===== DATASET EXCERPTS

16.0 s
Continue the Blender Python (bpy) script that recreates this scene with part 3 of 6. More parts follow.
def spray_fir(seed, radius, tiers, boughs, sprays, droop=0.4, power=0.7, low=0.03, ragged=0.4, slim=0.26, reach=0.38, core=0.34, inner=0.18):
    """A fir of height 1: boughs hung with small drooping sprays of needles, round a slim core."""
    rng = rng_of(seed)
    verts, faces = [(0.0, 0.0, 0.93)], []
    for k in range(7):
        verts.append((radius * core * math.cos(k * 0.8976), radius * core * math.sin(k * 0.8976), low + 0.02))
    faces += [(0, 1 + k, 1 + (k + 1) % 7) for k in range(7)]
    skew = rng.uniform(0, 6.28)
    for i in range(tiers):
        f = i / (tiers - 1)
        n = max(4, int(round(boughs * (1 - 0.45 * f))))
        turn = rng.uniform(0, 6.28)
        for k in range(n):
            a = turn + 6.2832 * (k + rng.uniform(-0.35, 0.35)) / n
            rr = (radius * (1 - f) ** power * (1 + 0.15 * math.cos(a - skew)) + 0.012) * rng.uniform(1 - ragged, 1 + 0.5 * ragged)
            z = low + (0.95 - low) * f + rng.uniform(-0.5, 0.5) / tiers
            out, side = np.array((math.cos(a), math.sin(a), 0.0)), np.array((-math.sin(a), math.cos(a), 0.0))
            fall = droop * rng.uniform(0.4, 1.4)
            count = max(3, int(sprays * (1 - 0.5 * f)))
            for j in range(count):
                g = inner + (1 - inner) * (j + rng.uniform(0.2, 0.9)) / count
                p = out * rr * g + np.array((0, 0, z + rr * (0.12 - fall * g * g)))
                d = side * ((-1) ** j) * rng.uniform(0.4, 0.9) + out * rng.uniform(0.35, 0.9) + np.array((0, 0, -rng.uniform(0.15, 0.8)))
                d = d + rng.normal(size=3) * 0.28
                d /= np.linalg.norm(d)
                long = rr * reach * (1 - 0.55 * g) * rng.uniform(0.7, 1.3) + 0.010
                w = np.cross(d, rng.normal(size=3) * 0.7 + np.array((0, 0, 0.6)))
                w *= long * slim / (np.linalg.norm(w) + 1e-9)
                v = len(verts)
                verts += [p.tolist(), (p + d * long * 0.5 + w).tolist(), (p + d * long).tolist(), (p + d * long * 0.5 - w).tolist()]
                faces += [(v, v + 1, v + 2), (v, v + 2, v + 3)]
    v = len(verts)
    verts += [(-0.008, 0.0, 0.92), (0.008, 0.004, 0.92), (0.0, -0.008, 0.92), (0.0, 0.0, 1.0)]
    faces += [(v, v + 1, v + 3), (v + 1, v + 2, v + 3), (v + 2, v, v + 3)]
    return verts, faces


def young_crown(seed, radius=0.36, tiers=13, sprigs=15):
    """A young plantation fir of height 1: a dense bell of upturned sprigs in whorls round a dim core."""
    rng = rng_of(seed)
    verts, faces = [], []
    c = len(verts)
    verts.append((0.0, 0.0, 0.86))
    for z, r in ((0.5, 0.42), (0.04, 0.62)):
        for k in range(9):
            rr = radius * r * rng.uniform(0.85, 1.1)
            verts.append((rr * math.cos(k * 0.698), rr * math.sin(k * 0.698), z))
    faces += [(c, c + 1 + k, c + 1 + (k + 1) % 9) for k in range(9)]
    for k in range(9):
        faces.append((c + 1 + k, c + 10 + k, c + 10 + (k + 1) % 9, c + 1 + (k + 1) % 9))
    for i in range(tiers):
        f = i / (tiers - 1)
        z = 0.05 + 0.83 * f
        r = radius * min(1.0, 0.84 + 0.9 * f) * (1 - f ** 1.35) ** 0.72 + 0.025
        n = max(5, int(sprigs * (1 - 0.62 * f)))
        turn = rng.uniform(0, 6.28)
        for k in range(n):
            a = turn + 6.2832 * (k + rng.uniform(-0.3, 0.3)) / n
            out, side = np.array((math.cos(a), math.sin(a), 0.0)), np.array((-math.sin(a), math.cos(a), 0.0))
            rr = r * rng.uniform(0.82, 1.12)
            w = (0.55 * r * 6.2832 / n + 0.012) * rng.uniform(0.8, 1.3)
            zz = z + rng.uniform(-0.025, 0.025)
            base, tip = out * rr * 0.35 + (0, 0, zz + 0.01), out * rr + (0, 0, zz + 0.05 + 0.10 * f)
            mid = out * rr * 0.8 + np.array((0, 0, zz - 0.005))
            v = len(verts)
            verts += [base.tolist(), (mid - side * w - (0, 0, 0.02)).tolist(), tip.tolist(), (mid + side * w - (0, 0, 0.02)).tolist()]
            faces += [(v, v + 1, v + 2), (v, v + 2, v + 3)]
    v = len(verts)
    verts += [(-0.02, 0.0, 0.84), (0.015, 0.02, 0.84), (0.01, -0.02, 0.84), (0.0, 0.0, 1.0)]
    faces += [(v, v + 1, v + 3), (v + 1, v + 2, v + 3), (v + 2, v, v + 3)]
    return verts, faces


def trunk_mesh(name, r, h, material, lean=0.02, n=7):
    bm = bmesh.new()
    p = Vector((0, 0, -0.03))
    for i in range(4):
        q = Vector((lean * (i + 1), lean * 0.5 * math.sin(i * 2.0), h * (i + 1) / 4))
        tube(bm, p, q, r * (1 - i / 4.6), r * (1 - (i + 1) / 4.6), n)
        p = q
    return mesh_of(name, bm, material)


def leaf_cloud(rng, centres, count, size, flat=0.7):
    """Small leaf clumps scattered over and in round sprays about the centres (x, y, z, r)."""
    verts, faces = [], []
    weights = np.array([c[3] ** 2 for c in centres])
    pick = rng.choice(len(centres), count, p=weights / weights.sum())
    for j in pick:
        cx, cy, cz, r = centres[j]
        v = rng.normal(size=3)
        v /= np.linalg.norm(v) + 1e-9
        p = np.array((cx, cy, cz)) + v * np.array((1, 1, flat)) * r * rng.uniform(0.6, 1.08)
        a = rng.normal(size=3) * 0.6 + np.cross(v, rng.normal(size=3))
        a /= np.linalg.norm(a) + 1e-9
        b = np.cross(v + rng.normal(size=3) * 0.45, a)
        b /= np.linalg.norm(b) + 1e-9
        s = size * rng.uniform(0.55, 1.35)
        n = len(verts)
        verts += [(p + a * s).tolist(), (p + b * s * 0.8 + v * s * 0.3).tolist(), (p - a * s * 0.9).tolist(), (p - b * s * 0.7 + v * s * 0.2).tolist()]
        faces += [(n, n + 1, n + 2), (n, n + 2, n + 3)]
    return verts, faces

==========
===== DATASET EXCERPTS

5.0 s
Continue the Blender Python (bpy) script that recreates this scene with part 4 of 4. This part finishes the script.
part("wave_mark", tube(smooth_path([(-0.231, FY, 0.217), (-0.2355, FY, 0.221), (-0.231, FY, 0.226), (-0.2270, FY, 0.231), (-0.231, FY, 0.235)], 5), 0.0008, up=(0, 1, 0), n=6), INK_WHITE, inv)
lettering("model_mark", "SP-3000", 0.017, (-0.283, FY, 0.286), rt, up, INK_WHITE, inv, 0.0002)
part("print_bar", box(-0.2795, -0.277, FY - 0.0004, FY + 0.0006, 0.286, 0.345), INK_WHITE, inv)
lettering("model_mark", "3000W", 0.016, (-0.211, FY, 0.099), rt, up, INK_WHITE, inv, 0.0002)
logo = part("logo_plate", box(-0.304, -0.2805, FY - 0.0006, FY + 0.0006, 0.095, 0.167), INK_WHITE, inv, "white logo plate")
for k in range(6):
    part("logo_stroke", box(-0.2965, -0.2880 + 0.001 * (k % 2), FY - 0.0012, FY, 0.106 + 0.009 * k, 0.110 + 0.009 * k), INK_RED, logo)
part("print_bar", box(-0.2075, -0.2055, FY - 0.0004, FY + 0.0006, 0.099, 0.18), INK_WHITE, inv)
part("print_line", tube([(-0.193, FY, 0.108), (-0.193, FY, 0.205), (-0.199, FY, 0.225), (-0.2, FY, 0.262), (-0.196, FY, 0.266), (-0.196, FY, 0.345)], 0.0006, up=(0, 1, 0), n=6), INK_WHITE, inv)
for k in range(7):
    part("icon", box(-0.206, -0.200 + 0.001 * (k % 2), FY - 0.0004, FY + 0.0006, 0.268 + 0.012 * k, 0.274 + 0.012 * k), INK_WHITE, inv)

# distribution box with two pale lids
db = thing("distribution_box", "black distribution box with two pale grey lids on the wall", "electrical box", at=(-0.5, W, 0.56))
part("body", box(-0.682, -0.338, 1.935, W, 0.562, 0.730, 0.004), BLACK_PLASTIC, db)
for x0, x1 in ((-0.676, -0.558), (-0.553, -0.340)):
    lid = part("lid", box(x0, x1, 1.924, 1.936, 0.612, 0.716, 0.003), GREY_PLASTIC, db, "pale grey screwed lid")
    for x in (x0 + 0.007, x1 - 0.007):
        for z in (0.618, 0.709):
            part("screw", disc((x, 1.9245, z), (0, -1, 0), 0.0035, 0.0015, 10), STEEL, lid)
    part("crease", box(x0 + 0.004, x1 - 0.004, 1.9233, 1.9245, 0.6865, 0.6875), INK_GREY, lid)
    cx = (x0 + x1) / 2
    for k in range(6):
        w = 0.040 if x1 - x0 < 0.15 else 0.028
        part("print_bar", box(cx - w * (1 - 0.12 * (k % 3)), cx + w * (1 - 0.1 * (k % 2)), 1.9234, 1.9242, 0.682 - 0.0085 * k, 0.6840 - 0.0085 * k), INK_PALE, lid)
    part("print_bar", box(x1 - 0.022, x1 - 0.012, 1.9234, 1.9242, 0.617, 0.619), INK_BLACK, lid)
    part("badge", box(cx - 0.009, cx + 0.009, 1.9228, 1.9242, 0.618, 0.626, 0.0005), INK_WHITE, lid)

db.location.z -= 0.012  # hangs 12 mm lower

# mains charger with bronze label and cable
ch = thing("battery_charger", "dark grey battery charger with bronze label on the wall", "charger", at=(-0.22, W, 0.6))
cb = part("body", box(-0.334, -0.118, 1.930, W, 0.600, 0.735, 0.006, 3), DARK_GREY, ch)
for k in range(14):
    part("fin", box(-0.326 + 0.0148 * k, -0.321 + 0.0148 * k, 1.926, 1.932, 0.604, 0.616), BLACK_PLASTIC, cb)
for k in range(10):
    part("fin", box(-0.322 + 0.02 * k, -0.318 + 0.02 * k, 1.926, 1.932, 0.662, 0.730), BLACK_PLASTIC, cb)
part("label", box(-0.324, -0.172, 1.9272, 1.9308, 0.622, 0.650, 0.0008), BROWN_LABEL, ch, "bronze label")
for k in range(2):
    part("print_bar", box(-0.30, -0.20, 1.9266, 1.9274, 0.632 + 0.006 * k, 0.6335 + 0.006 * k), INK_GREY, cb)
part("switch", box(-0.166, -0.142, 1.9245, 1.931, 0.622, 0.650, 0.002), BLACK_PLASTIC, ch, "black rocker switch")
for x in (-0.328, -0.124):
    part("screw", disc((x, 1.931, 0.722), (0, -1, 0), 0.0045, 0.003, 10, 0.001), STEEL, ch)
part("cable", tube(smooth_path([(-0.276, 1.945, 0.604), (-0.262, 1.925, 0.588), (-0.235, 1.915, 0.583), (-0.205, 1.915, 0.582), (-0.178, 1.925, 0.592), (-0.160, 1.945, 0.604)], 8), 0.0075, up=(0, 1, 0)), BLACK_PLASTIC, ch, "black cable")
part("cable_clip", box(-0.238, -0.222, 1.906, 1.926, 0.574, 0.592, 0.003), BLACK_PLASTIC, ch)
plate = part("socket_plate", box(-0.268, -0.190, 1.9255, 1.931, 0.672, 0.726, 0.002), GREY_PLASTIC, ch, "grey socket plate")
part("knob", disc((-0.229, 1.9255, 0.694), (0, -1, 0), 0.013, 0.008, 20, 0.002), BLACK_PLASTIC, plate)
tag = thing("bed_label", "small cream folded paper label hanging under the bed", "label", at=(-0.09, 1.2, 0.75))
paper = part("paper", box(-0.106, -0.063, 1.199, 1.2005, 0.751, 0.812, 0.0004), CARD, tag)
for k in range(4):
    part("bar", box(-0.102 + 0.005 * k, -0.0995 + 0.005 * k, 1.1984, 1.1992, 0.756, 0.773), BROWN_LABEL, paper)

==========

* [AIM OF THE TASK] In the entries above, find each line with the word "scene" and show it.

* [FINAL RESULT]
Continue the Blender Python (bpy) script that recreates this scene with part 3 of 6. More parts follow.
Continue the Blender Python (bpy) script that recreates this scene with part 4 of 4. This part finishes the script.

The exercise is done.